··· Data lines
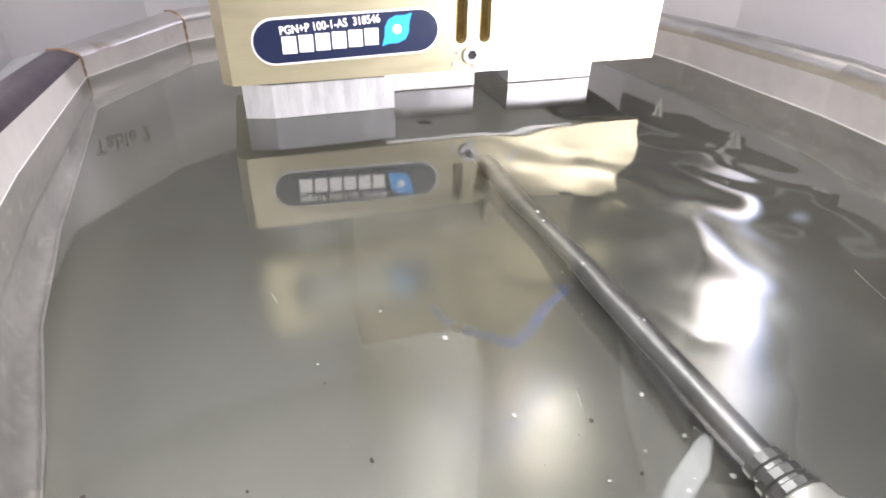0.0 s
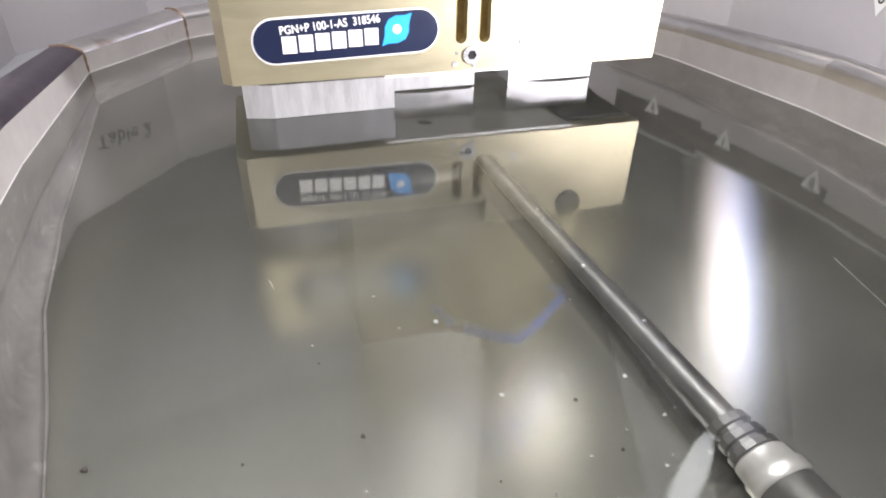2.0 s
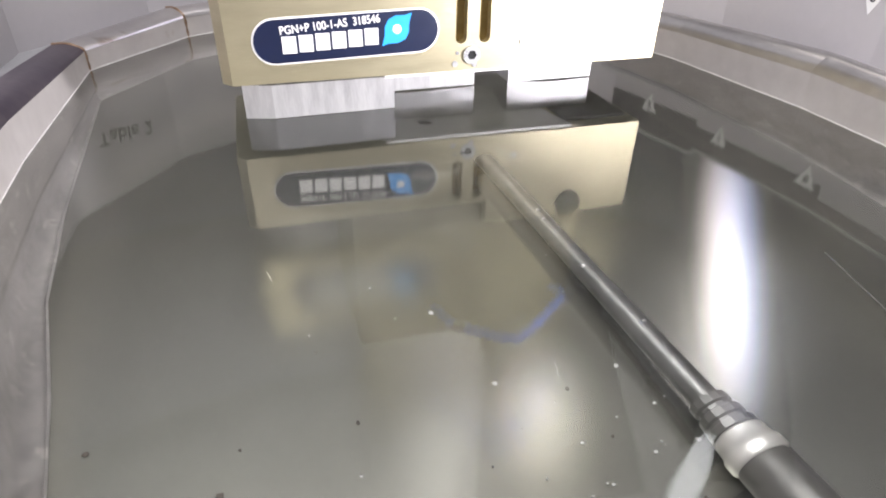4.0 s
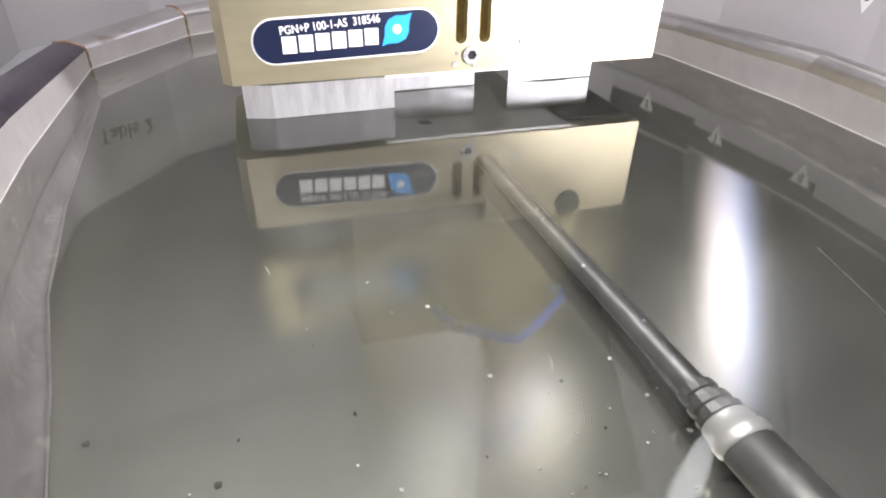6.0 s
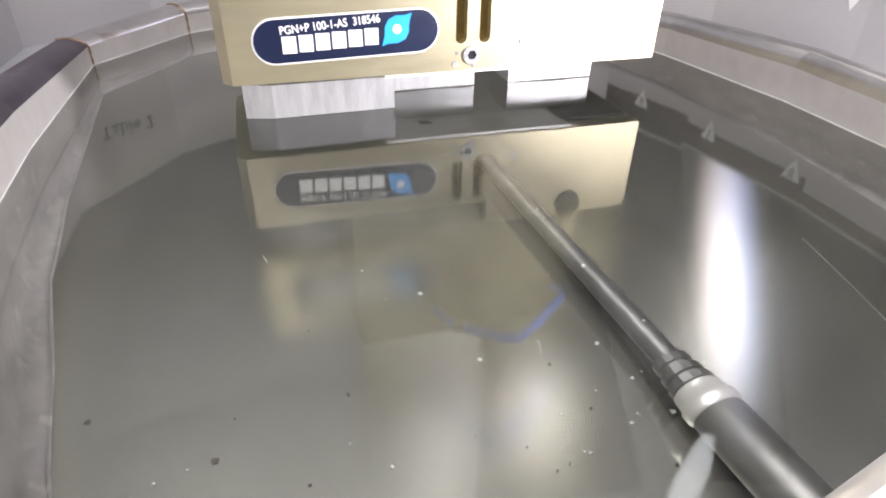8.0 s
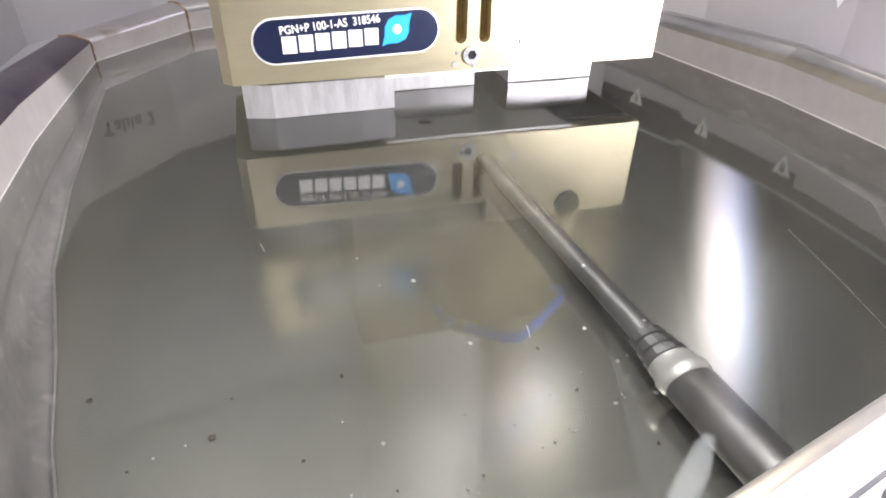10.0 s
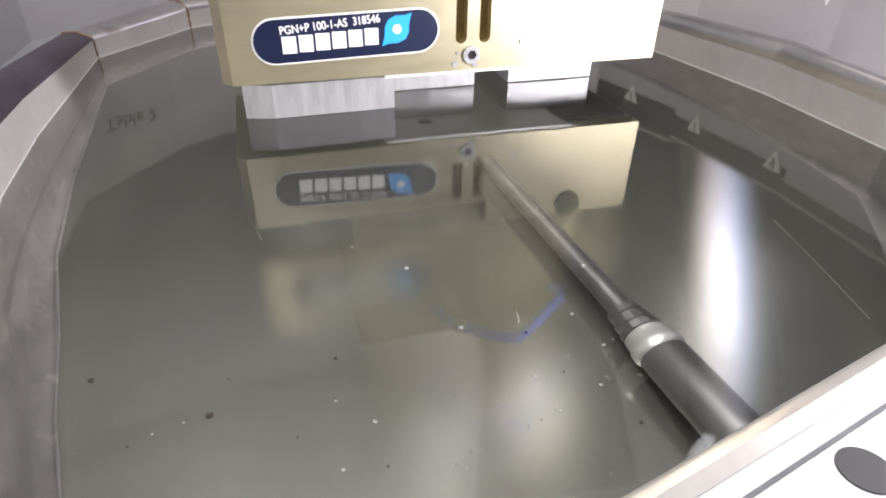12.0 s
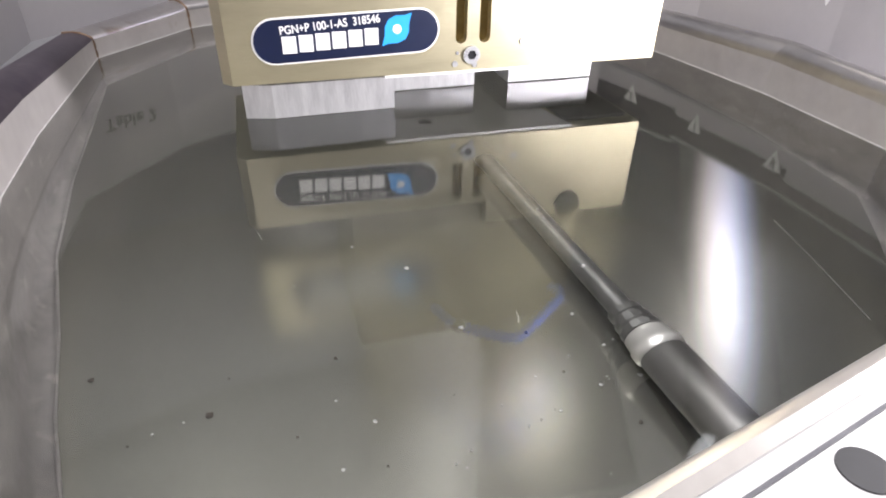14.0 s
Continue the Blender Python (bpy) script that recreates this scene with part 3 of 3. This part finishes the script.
def signs():
    """Stickers on the splash panels, seen in the water."""
    loop = grown(PANEL_OUT)

    def on_panel(i, f, z, lift=0.004):
        a, b = Vector((*loop[i], 0)), Vector((*loop[i + 1], 0))
        ex = (a - b).normalized()
        up = Vector((0, 0, 1))
        n = ex.cross(up)
        if n.dot(Vector((0.05, 2.6, 0)) - a) < 0:
            ex, n = -ex, -n
        p = a.lerp(b, f) + Vector((0, 0, z)) + n * lift
        return Matrix.Translation(p * U) @ Matrix((ex, up, n)).transposed().to_4x4()
    s = thing("name_sticker", label="clear sticker with black printed words Table 2", category="sticker")
    s.matrix_basis = on_panel(*STICKER) @ pose(0, 0, 0, 0, 0, 9)
    part("film", box(-0.3, 0.3, -0.09, 0.09, -0.003, -0.001), PANEL, s)
    lettering("words", "Table 2", 0.1, 0.5, INK, s, Matrix.Translation(Vector((-0.25, -0.05, 0.0)) * U), "black printed words")
    for i, f, z, word in TRIANGLES:
        t = thing("number_sticker", label="small white triangular sticker with a number", category="sticker", group="triangle stickers")
        t.matrix_basis = on_panel(i, f, z) @ pose(0, 0, 0, 0, 0, 180)
        part("triangle", prism([(-0.07, -0.06), (0.07, -0.06), (0.0, 0.075)], -0.003, -0.001), WHITE, t)
        lettering("number", word, 0.06, 0.035 if word == "8" else 0.012, INK, t, Matrix.Translation(Vector((-0.018 if word == "8" else -0.006, -0.045, 0.0)) * U))


STICKER = (5, 0.54, 0.6)
TRIANGLES = ((11, 0.9, 0.488, "8"), (11, 0.22, 0.495, "1"), (10, 0.466, 0.475, "8"))


def diffuser_material(name, peak, colour, w, h):
    """A milky diffuser, its glow painted brightest in the middle so that its reflection fades softly."""
    m = bpy.data.materials.new(name)
    m.use_nodes = True
    nt = m.node_tree
    b = nt.nodes["Principled BSDF"]
    b.inputs["Base Color"].default_value = (0.2, 0.2, 0.2, 1)
    b.inputs["Emission Color"].default_value = (*colour, 1)
    tc, mp = nt.nodes.new("ShaderNodeTexCoord"), nt.nodes.new("ShaderNodeMapping")
    mp.inputs["Scale"].default_value = (1 / (w * U), 1 / (h * U), 0)
    gr = nt.nodes.new("ShaderNodeTexGradient")
    gr.gradient_type = "QUADRATIC_SPHERE"
    power = nt.nodes.new("ShaderNodeMath")
    power.operation = "MULTIPLY"
    power.inputs[1].default_value = peak
    nt.links.new(tc.outputs["Object"], mp.inputs[0])
    nt.links.new(mp.outputs[0], gr.inputs[0])
    nt.links.new(gr.outputs["Fac"], power.inputs[0])
    nt.links.new(power.outputs[0], b.inputs["Emission Strength"])
    # glare tint, bluish to pinkish across, painted into the glow
    side, ramp = nt.nodes.new("ShaderNodeSeparateXYZ"), nt.nodes.new("ShaderNodeValToRGB")
    half = nt.nodes.new("ShaderNodeMath")
    half.operation = "MULTIPLY_ADD"
    half.inputs[1].default_value, half.inputs[2].default_value = 0.5, 0.5
    nt.links.new(mp.outputs[0], side.inputs[0])
    nt.links.new(side.outputs[0], half.inputs[0])
    nt.links.new(half.outputs[0], ramp.inputs[0])
    ramp.color_ramp.elements[0].position, ramp.color_ramp.elements[1].position = 0.25, 0.75
    ramp.color_ramp.elements[0].color = (*colour, 1)
    ramp.color_ramp.elements[1].color = (1.0, 0.88, 0.86, 1)
    nt.links.new(ramp.outputs[0], b.inputs["Emission Color"])
    return m


def lamps():
    rows = [(n, at, to, 0, size) for n, at, to, size, *_ in LAMPS] + [(n, at, to, roll, size) for n, at, to, roll, size, *_ in DIFFUSERS]
    for name, at, to, roll, size in rows:
        # housings and rods are added out of view to carry the lamps
        t = thing(name + "_fixture", label="flat dark lamp housing on a rod, added out of view", category="lamp")
        m = look(Vector(at), Vector(to), roll)
        w, h = size[0] / 2, size[1] / 2
        bm = box(-w - 0.1, w + 0.1, -h - 0.1, h + 0.1, 0.05, 0.3, 0.03)
        bm.transform(m)
        part("housing", bm, ROOM_DARK, t, "dark grey housing")
        back = m @ Vector((0, 0, 0.2))
        part("rod", box(back.x - 0.08, back.x + 0.08, back.y - 0.08, back.y + 0.08, back.z, 12.0), ROOM_DARK, t, "dark hanging rod")
    for name, at, to, roll, size, peak, colour in DIFFUSERS:
        w, h = size[0] / 2, size[1] / 2
        ob = part(name, box(-w, w, -h, h, -0.02, 0.0), diffuser_material(name, peak, colour, w, h), bpy.data.objects[name + "_fixture"], "milky glowing diffuser")
        m = look(Vector(at) * U, Vector(to) * U, roll)
        ob.matrix_basis = m


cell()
tank()
shroud()
water_sheet = water()
rod = piston_rod()
barrel = cylinder()
grip = gripper()
specks()
fibres()
signs()
lamps()


def motions():
    walk(grip, [(t, grip_pose(s)) for t, s in STEPS])
    walk(rod, [(t, rod_pose(s)) for t, s in STEPS])
    walk(barrel, [(t, cylinder_pose(s)) for t, s in STEPS])
    spin = ((0.0, 0), (0.3, 34), (0.6, 62), (0.9, 86), (1.2, 104), (1.6, 118), (2.2, 126), (14.0, 126))
    walk(water_sheet, [(t, pose(0.05 * U, 2.6 * U, 0, 0, 0, a)) for t, a in spin])


motions()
······
What the task requires: Write out an exact copy of the listing, first line through the line containing "loop = grown(PANEL_OUT)", with the pictures left out.

Full answer:
0.0 s
2.0 s
4.0 s
6.0 s
8.0 s
10.0 s
12.0 s
14.0 s
Continue the Blender Python (bpy) script that recreates this scene with part 3 of 3. This part finishes the script.
def signs():
    """Stickers on the splash panels, seen in the water."""
    loop = grown(PANEL_OUT)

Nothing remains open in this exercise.